--- BEGIN Given data ---

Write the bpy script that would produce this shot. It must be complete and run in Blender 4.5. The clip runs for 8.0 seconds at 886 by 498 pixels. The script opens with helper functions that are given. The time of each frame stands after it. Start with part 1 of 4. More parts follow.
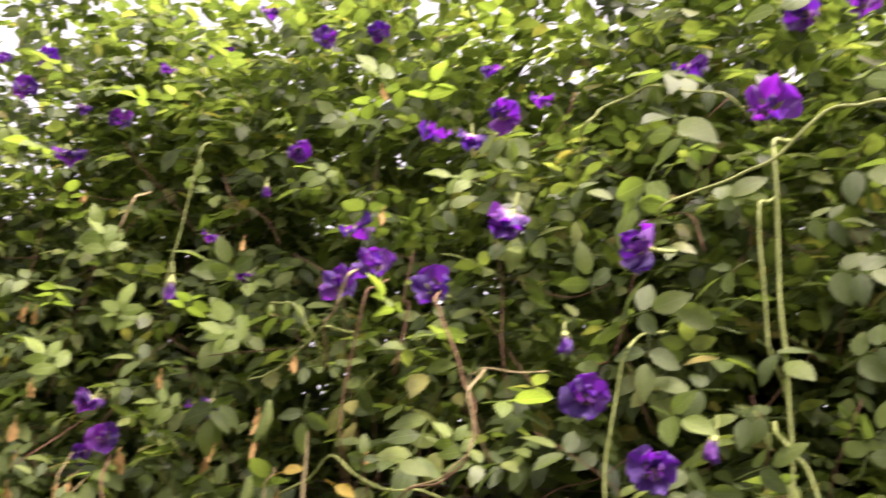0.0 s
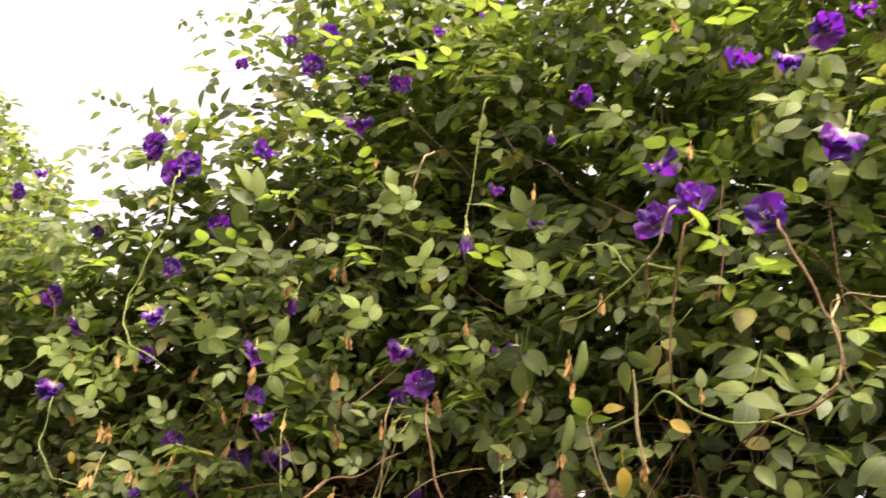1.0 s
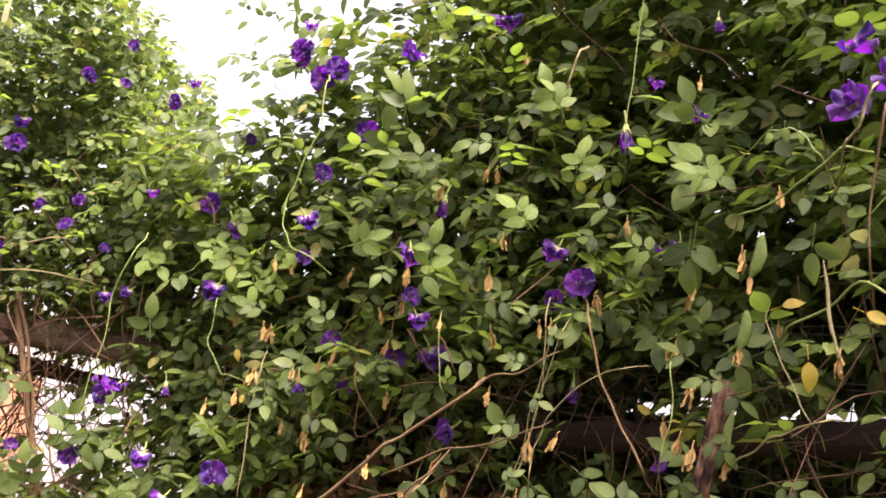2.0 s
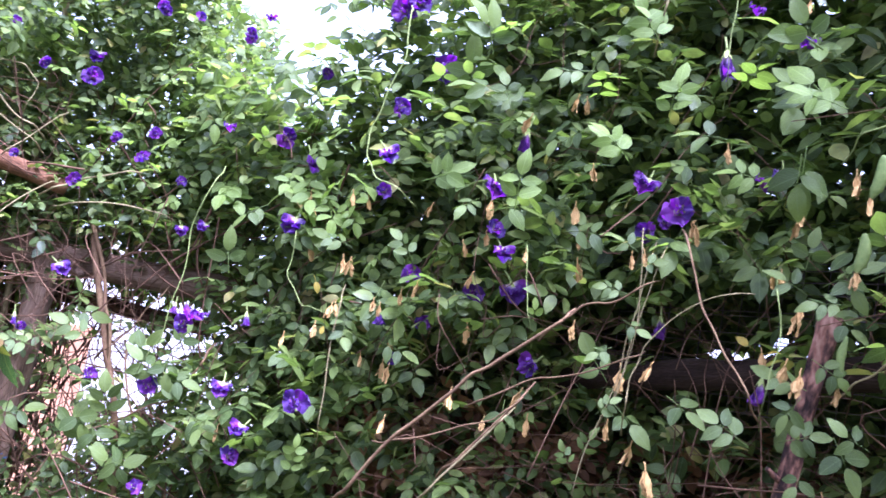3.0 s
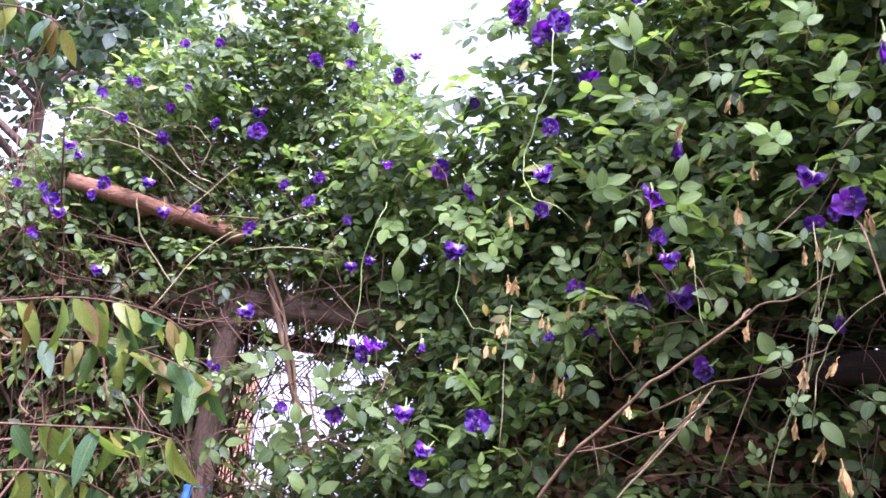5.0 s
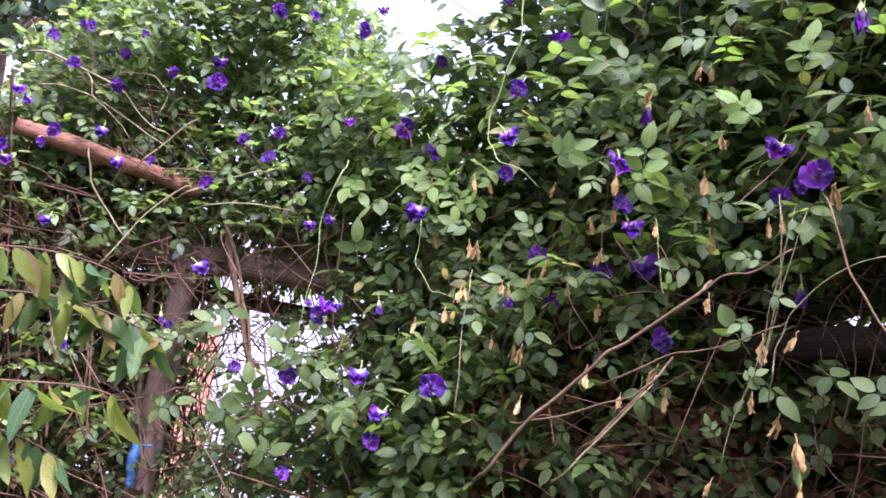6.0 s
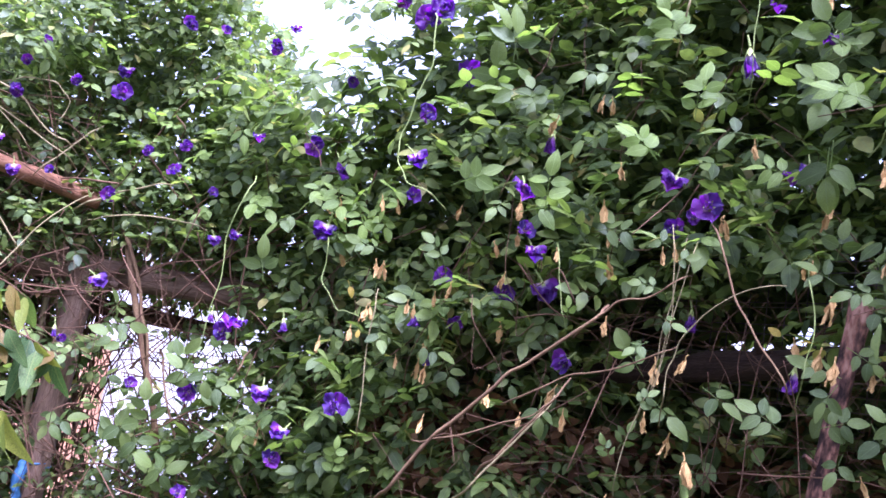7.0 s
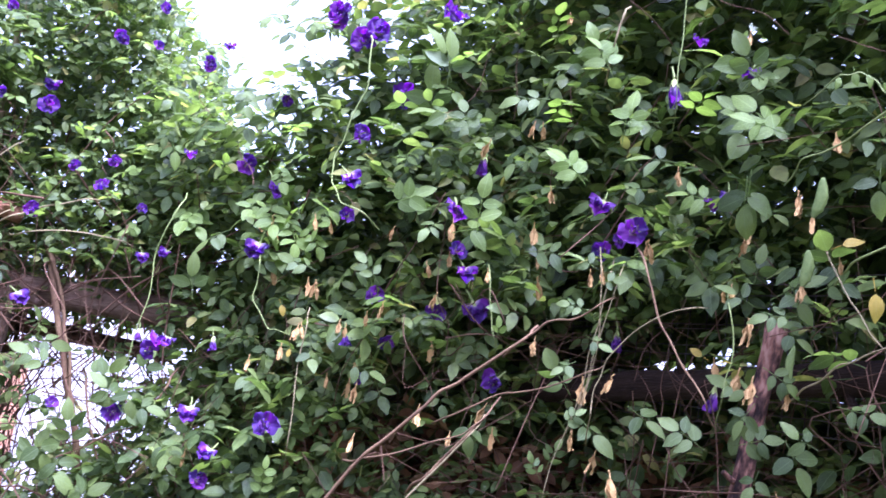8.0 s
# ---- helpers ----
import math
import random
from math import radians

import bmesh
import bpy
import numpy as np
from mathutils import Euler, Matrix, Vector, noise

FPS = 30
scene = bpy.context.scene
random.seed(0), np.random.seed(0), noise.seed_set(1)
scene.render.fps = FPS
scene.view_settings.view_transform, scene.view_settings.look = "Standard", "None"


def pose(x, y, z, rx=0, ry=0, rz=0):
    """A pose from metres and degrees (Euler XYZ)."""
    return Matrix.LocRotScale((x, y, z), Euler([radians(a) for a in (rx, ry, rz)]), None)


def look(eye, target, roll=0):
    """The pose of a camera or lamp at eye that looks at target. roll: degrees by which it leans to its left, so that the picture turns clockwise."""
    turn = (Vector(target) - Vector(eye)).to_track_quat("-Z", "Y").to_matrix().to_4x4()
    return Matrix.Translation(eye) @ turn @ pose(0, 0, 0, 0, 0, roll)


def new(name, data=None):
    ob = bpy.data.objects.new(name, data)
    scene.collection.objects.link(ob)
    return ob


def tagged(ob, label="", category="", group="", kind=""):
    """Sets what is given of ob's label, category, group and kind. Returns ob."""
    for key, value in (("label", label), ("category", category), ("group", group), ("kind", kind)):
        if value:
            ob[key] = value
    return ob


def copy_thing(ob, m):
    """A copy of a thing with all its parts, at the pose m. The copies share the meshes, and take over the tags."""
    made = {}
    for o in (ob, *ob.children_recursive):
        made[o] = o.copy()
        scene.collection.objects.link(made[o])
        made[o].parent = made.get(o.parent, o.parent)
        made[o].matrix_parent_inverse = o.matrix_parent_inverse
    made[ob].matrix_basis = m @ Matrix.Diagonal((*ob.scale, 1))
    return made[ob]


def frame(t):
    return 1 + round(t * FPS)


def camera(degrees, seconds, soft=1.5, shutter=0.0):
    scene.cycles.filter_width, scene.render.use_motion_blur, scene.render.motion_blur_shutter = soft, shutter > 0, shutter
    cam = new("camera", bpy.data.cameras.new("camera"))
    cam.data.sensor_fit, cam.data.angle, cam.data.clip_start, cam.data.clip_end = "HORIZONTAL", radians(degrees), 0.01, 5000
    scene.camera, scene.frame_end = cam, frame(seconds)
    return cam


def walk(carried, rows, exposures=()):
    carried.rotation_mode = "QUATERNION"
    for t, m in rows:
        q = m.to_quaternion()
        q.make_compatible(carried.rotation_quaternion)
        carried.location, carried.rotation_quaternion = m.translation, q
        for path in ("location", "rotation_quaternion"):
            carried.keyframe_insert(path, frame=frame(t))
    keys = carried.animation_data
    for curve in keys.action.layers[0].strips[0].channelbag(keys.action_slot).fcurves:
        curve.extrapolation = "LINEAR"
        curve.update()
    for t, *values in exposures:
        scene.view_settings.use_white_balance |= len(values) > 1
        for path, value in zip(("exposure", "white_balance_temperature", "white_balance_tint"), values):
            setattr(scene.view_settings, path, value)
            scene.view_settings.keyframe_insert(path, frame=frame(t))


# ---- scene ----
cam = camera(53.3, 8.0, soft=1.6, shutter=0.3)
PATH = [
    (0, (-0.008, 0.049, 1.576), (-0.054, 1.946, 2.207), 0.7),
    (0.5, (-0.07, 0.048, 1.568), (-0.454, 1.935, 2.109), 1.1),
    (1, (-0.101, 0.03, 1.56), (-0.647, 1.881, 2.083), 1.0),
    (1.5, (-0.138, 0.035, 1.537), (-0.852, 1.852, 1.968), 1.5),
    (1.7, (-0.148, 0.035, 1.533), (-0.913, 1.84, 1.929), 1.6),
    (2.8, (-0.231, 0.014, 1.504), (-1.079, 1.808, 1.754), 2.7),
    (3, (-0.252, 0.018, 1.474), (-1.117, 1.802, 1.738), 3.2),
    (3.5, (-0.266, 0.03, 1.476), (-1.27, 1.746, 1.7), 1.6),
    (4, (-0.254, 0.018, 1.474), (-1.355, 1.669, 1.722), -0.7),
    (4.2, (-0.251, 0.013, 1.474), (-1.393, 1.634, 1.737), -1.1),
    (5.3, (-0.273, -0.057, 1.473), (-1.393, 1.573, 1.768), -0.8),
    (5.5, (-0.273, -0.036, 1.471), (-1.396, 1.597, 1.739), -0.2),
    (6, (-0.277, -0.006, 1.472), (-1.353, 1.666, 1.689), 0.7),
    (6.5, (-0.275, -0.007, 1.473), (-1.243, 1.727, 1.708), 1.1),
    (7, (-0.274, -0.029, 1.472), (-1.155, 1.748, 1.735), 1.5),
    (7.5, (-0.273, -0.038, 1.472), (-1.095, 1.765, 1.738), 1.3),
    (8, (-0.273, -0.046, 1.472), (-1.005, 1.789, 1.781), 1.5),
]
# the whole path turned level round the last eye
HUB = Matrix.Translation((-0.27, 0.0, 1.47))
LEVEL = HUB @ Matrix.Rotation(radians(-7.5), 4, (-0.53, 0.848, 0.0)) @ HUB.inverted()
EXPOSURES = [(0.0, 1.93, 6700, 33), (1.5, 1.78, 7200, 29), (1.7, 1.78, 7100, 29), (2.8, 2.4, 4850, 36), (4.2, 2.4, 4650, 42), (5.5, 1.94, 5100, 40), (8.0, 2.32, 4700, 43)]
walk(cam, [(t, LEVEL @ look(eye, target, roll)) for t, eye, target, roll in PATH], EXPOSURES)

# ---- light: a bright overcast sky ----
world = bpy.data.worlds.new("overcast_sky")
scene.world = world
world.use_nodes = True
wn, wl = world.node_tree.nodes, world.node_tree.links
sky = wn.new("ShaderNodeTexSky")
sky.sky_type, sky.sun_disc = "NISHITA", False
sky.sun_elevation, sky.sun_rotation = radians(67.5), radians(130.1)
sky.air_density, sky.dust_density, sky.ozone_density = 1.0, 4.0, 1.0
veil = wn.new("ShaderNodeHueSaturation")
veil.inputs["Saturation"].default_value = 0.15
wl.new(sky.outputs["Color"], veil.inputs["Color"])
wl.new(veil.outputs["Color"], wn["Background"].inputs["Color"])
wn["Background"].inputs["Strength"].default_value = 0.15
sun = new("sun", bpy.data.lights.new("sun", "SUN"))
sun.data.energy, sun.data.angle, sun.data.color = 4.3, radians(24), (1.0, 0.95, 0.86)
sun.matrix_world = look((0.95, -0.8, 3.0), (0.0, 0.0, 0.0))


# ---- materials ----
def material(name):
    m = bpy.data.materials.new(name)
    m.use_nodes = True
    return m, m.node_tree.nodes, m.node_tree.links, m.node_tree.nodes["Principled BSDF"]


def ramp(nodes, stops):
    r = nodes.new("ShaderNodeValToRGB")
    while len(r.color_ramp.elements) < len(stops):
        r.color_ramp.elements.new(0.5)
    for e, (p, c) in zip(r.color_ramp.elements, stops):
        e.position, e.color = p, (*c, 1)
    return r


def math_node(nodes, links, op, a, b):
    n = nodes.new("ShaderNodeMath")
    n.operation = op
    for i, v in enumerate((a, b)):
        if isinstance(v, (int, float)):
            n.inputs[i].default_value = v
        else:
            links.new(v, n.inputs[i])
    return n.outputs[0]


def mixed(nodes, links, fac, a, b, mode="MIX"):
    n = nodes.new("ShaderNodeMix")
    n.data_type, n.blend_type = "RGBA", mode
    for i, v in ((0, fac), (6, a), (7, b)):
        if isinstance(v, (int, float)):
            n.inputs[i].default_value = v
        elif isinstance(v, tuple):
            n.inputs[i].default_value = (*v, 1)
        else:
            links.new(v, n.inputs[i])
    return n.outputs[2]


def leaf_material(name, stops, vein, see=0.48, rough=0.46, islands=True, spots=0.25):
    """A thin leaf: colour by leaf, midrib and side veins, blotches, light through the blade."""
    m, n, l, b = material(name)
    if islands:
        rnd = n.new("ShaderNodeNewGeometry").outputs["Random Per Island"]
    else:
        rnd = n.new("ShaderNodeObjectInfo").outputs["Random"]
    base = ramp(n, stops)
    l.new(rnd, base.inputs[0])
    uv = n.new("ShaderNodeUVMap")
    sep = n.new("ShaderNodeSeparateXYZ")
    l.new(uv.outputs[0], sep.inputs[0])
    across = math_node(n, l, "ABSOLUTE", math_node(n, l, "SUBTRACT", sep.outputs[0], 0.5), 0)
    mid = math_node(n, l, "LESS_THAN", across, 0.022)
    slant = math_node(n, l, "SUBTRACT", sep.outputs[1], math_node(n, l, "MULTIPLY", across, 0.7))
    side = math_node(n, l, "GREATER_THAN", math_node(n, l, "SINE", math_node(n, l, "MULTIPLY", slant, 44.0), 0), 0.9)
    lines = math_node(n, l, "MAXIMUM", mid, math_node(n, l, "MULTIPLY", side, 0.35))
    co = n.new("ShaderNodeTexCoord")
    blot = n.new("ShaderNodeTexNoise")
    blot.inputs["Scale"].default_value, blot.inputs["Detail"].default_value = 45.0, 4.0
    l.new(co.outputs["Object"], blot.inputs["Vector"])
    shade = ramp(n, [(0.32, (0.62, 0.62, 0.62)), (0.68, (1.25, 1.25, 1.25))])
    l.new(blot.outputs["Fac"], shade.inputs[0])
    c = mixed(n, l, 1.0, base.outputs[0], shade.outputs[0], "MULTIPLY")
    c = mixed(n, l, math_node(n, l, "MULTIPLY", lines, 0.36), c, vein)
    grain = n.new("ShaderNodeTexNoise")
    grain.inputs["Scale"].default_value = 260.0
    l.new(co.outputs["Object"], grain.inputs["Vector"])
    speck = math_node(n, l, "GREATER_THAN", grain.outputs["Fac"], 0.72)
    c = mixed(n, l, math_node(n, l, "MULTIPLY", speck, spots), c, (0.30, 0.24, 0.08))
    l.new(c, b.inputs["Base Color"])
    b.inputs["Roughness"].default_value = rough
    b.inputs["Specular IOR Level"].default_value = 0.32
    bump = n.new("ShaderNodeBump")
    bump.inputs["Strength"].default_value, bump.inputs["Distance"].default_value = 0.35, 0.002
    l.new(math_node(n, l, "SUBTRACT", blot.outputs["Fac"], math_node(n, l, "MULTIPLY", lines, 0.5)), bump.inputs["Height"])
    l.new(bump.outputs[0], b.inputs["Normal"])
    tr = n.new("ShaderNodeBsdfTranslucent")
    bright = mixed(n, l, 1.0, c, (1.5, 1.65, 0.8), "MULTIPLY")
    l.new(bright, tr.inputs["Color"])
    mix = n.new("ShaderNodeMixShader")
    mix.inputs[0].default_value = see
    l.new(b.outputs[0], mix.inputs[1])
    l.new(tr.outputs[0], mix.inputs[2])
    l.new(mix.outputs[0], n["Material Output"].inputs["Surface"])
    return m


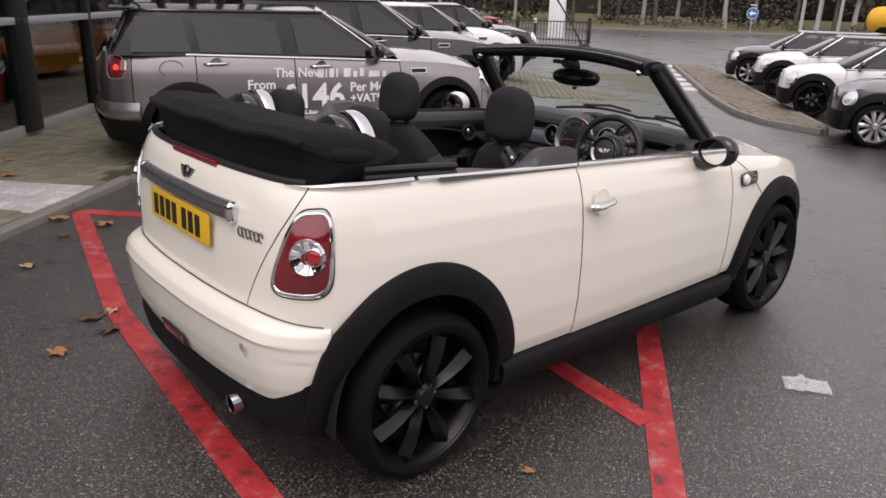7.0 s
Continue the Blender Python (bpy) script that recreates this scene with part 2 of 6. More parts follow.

--- END Given data ---

Exactly reproduce the lines that run from the line bearing "for path, value" through the line bearing "scene.view_settings.keyframe_insert(path, frame=frame(t))", with both end lines included.

        for path, value in zip(("exposure", "white_balance_temperature", "white_balance_tint"), values):
            setattr(scene.view_settings, path, value)
            scene.view_settings.keyframe_insert(path, frame=frame(t))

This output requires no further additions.